Data shown:
^^^^^^^^
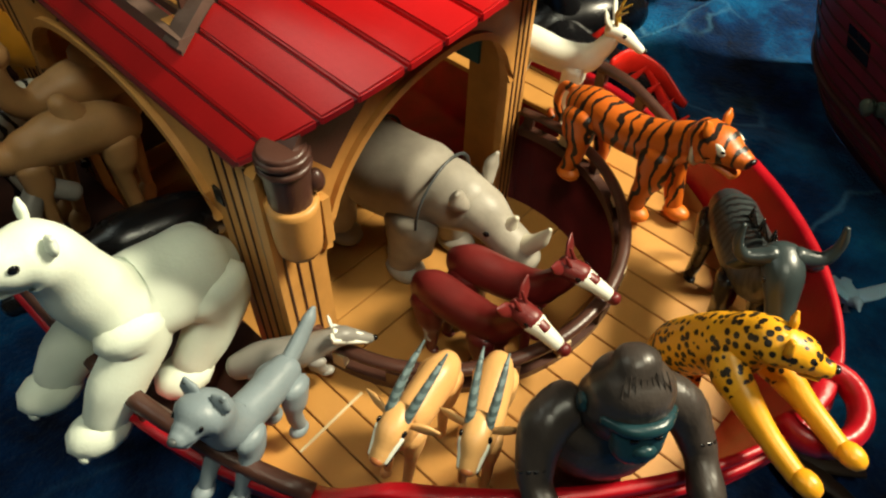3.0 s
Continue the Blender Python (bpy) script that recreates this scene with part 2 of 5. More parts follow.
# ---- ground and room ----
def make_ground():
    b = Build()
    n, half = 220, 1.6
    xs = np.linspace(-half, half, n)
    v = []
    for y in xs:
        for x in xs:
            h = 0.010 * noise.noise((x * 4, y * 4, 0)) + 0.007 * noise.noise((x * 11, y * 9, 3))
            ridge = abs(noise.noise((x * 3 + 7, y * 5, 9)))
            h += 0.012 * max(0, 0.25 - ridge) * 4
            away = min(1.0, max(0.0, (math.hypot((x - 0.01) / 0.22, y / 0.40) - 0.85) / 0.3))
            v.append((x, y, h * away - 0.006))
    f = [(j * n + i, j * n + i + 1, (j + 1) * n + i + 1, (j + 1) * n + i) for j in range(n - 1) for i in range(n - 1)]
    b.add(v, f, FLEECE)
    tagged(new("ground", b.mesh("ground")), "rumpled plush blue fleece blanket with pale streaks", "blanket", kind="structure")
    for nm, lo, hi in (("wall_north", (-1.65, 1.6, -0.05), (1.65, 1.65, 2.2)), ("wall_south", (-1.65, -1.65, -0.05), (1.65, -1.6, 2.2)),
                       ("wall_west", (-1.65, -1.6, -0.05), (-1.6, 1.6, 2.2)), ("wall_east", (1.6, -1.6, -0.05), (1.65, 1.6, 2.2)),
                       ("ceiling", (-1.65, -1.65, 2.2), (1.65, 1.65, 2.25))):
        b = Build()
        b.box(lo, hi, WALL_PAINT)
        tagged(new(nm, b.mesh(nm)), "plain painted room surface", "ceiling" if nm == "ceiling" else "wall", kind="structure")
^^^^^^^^
Request: Every line of the data should be copied as it stands, without the images.

Expected output:
3.0 s
Continue the Blender Python (bpy) script that recreates this scene with part 2 of 5. More parts follow.
# ---- ground and room ----
def make_ground():
    b = Build()
    n, half = 220, 1.6
    xs = np.linspace(-half, half, n)
    v = []
    for y in xs:
        for x in xs:
            h = 0.010 * noise.noise((x * 4, y * 4, 0)) + 0.007 * noise.noise((x * 11, y * 9, 3))
            ridge = abs(noise.noise((x * 3 + 7, y * 5, 9)))
            h += 0.012 * max(0, 0.25 - ridge) * 4
            away = min(1.0, max(0.0, (math.hypot((x - 0.01) / 0.22, y / 0.40) - 0.85) / 0.3))
            v.append((x, y, h * away - 0.006))
    f = [(j * n + i, j * n + i + 1, (j + 1) * n + i + 1, (j + 1) * n + i) for j in range(n - 1) for i in range(n - 1)]
    b.add(v, f, FLEECE)
    tagged(new("ground", b.mesh("ground")), "rumpled plush blue fleece blanket with pale streaks", "blanket", kind="structure")
    for nm, lo, hi in (("wall_north", (-1.65, 1.6, -0.05), (1.65, 1.65, 2.2)), ("wall_south", (-1.65, -1.65, -0.05), (1.65, -1.6, 2.2)),
                       ("wall_west", (-1.65, -1.6, -0.05), (-1.6, 1.6, 2.2)), ("wall_east", (1.6, -1.6, -0.05), (1.65, 1.6, 2.2)),
                       ("ceiling", (-1.65, -1.65, 2.2), (1.65, 1.65, 2.25))):
        b = Build()
        b.box(lo, hi, WALL_PAINT)
        tagged(new(nm, b.mesh(nm)), "plain painted room surface", "ceiling" if nm == "ceiling" else "wall", kind="structure")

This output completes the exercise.